2015-12-30 How to make an effective team would be a good article. Summarize
what I explained to Melanie the other day.
2015-12-30 An article on backups, and how they're not actually backups unless a
human signs off on the verification process.
2013-02-28 An article on indentation (category 'formatting') would be good. Why
it matters, why use spaces, why nesting level matters (and thus why to wrap at
80 chars), and why above all formatting should be automated by the project
tooling.
2013-11-12 The "Fail Gracefully" article needs to explain what is meant by
failing gracefully. Running it past Stephanie as a test made it clear that it
is not clear.
2013-03-13 Based on a conversation with Jim... A commit should do at least one
of two things: 1) improve the project's UI, or 2) make the programmers' lives
easier.
2013-03-14 Inspired by the above, I should probably do a set of articles on
version control. Why I need it, what it's for, what I use and how I use it.

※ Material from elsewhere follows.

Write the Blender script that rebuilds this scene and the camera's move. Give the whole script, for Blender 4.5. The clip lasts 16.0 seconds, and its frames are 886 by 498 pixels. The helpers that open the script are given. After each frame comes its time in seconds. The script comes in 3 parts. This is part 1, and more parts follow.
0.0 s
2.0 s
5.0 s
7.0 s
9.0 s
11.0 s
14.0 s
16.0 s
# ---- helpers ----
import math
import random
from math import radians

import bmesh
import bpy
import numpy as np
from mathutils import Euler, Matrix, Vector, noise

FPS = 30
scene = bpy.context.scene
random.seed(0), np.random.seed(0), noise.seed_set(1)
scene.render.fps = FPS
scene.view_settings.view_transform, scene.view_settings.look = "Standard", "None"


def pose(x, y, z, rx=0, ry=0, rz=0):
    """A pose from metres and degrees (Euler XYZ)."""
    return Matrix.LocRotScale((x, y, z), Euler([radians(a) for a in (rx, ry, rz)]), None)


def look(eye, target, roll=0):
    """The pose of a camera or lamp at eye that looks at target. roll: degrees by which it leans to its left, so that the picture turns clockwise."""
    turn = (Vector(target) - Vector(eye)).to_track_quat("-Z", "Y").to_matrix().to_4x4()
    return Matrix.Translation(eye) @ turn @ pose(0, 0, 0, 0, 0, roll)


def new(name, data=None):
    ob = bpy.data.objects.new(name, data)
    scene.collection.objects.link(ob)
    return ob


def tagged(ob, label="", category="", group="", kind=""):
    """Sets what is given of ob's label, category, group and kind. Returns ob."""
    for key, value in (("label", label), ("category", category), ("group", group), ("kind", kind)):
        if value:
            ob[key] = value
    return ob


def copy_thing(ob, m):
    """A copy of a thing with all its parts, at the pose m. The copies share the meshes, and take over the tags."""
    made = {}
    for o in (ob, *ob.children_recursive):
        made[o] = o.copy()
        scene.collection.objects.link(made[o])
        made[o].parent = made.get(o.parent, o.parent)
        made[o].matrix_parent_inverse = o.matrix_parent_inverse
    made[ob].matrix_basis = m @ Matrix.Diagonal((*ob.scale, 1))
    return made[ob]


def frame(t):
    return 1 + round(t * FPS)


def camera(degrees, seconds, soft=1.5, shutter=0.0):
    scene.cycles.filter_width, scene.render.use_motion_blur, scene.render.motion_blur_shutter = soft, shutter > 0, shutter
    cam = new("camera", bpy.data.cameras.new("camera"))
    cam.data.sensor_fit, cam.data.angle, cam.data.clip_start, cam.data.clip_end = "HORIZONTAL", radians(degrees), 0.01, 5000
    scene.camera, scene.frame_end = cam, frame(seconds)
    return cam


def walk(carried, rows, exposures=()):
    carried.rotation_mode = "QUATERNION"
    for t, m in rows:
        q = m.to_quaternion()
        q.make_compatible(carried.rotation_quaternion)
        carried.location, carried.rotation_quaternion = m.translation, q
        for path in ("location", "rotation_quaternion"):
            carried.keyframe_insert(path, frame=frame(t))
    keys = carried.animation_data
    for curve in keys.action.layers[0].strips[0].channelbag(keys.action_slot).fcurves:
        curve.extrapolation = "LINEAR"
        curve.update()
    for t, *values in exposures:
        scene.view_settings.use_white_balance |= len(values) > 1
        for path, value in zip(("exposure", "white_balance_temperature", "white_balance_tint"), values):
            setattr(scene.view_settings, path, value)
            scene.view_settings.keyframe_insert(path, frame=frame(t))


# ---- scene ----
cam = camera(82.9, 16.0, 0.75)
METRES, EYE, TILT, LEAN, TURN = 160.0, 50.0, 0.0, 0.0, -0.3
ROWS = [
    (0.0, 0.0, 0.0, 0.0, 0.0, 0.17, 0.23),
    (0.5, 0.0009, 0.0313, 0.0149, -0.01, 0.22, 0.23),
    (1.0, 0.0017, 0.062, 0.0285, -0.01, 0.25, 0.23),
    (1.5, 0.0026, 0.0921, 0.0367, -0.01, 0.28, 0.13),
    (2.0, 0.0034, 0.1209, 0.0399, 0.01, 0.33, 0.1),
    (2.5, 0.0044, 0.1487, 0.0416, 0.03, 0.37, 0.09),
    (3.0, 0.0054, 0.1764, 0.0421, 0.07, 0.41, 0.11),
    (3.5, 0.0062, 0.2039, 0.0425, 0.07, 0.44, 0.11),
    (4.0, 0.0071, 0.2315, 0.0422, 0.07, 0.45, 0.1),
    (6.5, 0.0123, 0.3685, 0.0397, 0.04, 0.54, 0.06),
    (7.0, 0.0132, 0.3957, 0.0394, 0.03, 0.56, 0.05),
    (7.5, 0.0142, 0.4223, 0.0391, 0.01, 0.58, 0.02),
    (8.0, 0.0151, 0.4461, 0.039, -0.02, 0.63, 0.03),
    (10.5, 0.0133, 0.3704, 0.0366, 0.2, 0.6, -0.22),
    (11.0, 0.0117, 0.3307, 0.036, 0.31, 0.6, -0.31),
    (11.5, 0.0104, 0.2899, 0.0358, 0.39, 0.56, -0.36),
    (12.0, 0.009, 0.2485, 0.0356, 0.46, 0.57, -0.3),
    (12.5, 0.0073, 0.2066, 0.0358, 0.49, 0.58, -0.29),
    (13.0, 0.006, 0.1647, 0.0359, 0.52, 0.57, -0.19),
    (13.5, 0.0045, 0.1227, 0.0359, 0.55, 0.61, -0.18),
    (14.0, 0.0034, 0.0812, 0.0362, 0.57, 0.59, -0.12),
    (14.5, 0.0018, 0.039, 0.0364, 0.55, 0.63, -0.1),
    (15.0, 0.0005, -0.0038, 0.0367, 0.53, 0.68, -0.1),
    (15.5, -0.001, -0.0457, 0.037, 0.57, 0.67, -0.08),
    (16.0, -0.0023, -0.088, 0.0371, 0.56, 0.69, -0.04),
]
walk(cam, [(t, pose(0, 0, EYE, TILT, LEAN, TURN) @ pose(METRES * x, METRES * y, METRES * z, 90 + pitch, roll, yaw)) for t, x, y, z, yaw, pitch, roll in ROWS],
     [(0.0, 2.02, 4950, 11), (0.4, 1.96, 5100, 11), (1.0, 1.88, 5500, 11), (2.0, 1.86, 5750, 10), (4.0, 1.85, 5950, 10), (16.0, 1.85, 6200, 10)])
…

2013-03-27 It might be madness, but when signing a user up for a
timezone-sensitive app, we can probably use JS to default the selected timezone
to something near them.
2013-03-27 Reconcile my approach to validation with translation and value/field
label substitutions for error messages. Remember that 'required' is not a
validation.
2013-03-27 Explain why interfaces should only publicize things that *have* to
be publicized. design, code as UI.
2014-01-11 Split the code review article into two articles. One goes in meta,
about human reliability (we always make mistakes), and serves as a touchstone
for that idea in this website (probably the "Fail Gracefully" article). The
other is actually a workflow article, on how to do code review.
2014-01-11 Consider extracting the comment on "usability testing" from the code
review article to its own article. Tricky because I have so little experience
of actual usability testing. That might be related to part of the hypotheticals
rant.
2015-05-13 Explain POCs, prototypes, and production code - what they are and
when each one is called for. Not sure what article this belongs in.